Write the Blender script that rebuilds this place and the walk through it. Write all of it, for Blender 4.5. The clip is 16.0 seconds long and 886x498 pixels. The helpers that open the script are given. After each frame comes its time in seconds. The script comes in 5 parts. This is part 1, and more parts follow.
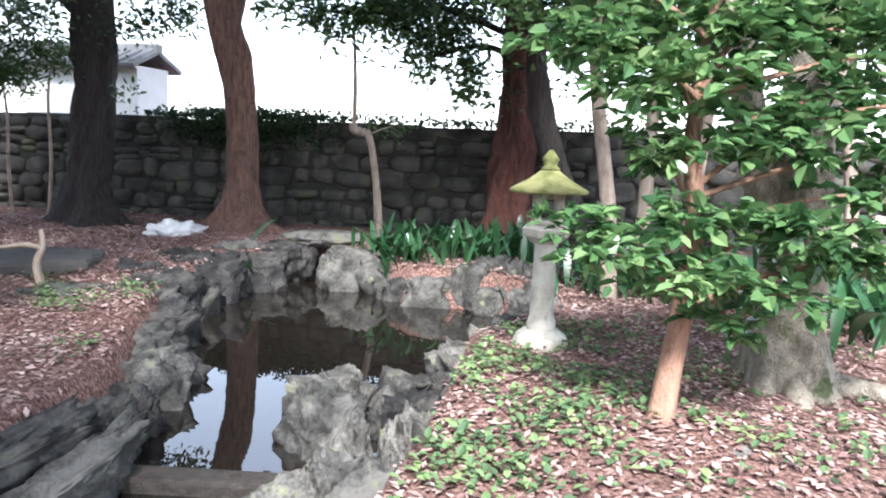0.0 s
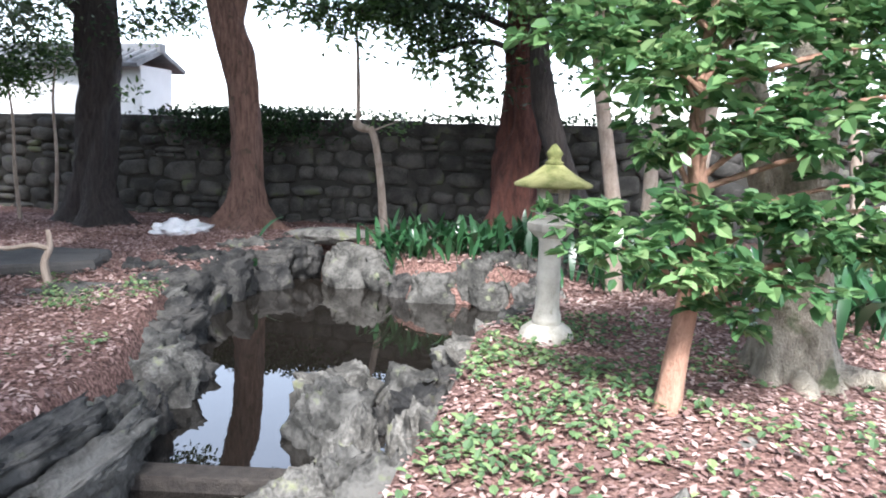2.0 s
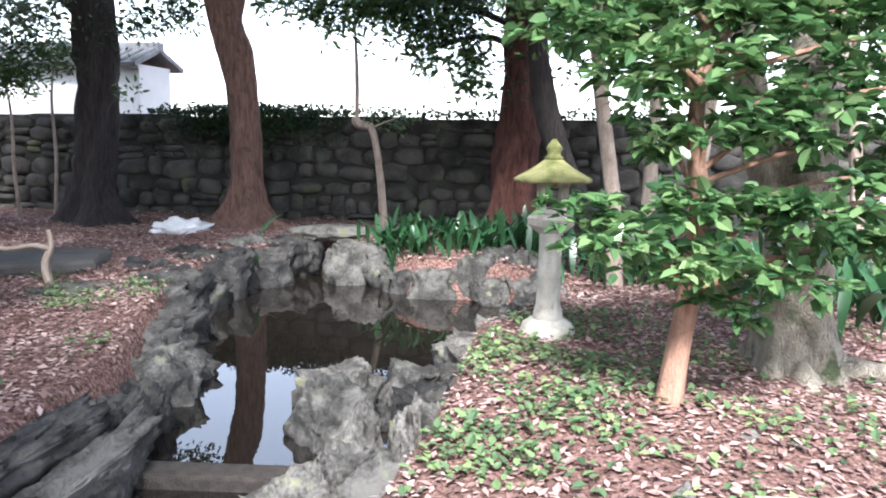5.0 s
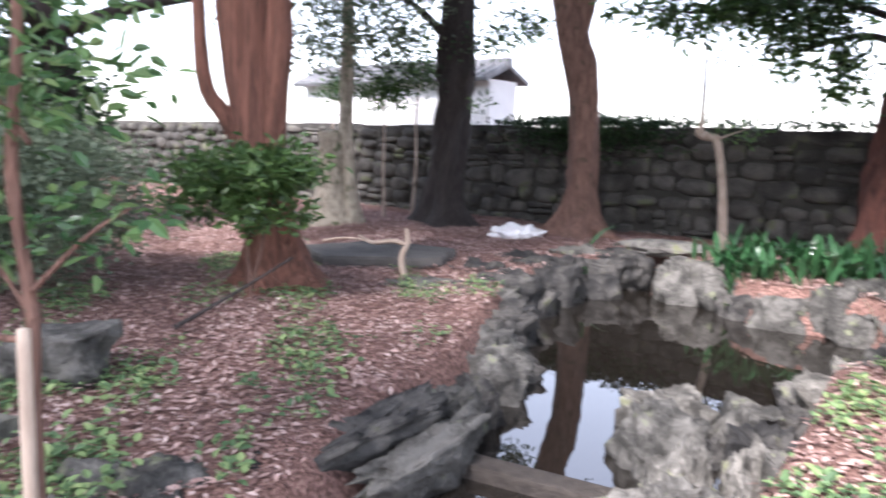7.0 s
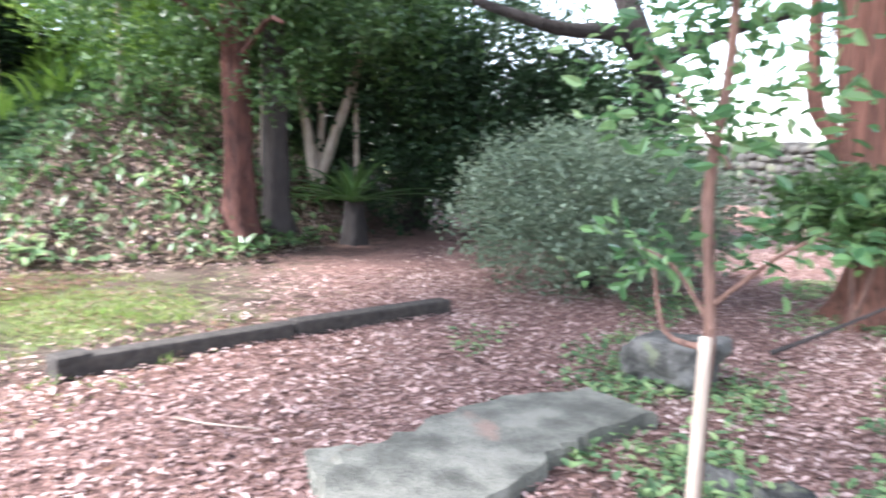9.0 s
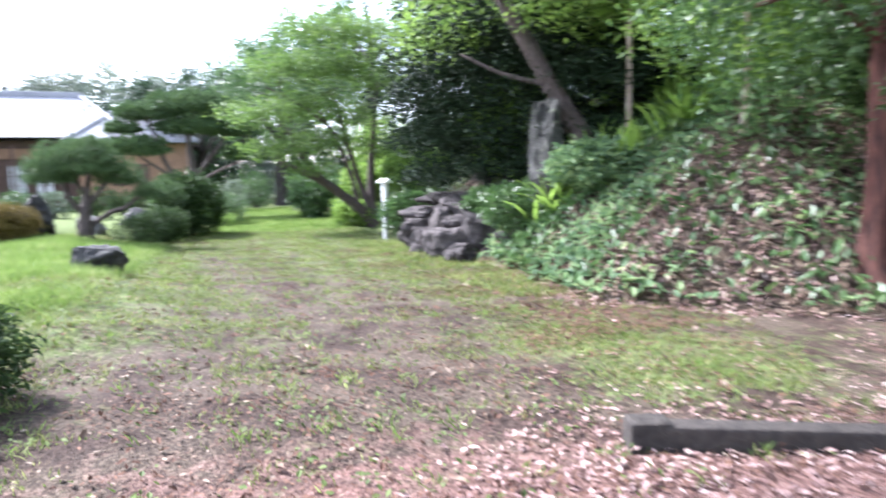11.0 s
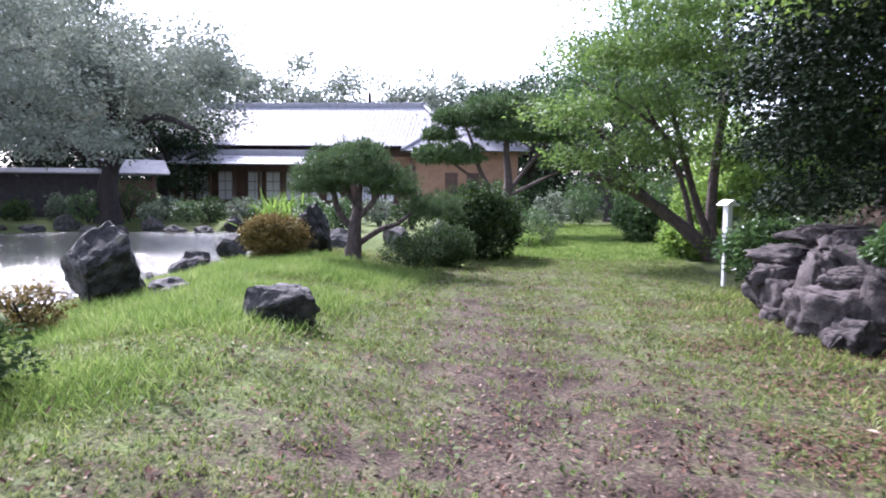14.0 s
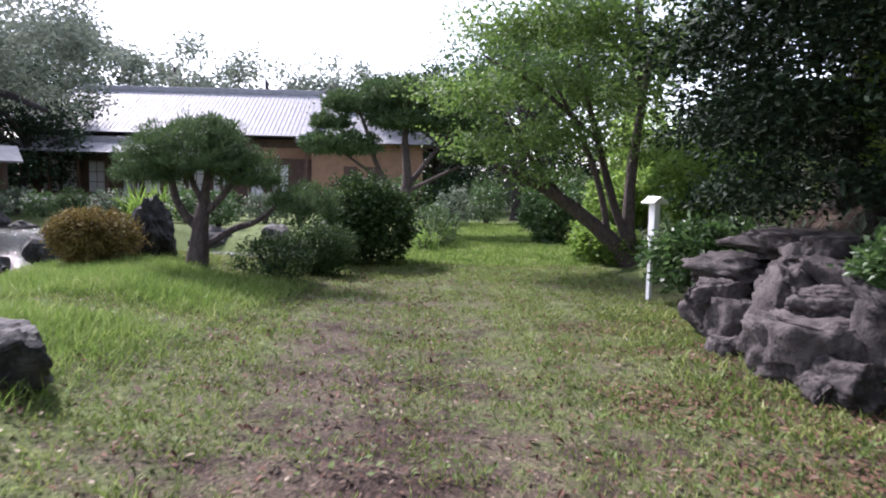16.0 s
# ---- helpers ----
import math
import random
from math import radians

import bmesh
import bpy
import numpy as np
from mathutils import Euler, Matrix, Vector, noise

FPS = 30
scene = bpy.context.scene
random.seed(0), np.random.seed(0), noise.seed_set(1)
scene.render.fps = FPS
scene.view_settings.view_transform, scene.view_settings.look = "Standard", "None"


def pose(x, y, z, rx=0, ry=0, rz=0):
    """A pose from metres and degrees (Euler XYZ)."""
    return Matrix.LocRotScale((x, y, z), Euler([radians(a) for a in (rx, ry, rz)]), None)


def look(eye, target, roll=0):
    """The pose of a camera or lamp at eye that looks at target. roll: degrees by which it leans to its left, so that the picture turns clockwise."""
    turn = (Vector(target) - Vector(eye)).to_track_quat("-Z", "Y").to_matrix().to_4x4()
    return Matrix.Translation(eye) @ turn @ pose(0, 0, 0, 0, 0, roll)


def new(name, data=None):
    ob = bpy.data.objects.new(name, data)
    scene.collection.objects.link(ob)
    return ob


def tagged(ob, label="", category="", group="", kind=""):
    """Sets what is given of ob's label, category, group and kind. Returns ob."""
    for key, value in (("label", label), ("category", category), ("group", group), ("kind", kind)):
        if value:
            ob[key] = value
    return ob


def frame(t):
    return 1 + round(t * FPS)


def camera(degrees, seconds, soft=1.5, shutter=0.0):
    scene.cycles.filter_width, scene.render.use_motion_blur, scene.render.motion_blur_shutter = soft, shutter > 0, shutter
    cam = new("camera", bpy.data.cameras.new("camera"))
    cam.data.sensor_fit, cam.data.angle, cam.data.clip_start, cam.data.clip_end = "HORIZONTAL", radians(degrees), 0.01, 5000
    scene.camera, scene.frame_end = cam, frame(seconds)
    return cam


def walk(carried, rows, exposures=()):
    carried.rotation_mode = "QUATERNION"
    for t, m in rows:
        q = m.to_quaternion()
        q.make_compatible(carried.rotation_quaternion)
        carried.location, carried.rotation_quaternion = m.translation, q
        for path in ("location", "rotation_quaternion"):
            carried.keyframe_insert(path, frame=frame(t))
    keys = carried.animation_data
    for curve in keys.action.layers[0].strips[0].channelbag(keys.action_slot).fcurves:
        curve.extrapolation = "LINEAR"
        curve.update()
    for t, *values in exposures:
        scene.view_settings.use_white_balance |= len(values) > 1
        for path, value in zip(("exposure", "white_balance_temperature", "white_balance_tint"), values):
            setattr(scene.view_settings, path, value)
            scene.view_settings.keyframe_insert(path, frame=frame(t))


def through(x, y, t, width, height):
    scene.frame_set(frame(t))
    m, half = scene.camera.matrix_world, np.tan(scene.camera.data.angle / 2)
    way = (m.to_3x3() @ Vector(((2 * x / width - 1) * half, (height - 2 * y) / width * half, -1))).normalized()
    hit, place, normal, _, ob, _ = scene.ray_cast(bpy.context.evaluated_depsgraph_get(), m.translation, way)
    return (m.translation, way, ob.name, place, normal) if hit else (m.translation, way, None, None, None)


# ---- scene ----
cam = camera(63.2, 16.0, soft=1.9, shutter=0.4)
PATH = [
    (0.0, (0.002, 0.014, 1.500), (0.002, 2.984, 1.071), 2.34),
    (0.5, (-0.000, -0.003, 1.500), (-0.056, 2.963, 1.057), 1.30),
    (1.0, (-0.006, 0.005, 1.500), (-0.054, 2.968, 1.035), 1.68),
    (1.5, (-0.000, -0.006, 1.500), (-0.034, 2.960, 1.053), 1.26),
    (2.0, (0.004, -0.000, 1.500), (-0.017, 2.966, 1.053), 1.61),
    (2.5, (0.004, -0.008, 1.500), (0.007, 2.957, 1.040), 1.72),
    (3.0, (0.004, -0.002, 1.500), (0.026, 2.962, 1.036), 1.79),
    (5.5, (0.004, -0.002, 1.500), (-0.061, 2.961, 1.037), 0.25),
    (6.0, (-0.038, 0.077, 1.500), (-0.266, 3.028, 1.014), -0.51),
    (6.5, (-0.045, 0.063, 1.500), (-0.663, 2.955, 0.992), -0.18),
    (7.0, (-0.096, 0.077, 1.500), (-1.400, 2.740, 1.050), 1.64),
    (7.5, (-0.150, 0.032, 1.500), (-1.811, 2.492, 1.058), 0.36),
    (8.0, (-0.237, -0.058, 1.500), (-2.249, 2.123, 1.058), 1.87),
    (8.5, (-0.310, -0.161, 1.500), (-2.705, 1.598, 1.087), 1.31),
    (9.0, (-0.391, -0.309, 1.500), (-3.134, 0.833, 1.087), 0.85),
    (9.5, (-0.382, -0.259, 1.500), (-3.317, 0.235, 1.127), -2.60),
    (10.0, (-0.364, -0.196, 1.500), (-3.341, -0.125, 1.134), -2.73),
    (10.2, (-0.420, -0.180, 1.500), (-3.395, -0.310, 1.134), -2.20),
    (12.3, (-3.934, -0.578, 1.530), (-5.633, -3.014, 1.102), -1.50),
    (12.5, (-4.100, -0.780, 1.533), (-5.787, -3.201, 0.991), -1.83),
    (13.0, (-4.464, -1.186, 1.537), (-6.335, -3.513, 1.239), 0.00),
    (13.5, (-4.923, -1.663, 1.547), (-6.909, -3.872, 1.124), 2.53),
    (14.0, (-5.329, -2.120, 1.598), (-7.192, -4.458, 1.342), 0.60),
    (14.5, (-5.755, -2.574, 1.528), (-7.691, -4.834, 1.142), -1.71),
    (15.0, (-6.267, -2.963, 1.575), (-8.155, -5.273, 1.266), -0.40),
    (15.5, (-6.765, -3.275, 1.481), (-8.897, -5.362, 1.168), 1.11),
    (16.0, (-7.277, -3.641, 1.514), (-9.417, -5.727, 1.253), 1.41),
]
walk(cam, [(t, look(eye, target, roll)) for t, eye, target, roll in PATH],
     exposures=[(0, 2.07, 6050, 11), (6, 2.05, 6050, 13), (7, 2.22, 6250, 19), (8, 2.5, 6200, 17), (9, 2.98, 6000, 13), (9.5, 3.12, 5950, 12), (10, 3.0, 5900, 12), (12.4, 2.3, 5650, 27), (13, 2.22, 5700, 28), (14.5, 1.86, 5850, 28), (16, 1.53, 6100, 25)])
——
> The request:
Search the data for "degrees". Copy every matching line.

> Answer to the task:
    """A pose from metres and degrees (Euler XYZ)."""
    """The pose of a camera or lamp at eye that looks at target. roll: degrees by which it leans to its left, so that the picture turns clockwise."""
def camera(degrees, seconds, soft=1.5, shutter=0.0):
    cam.data.sensor_fit, cam.data.angle, cam.data.clip_start, cam.data.clip_end = "HORIZONTAL", radians(degrees), 0.01, 5000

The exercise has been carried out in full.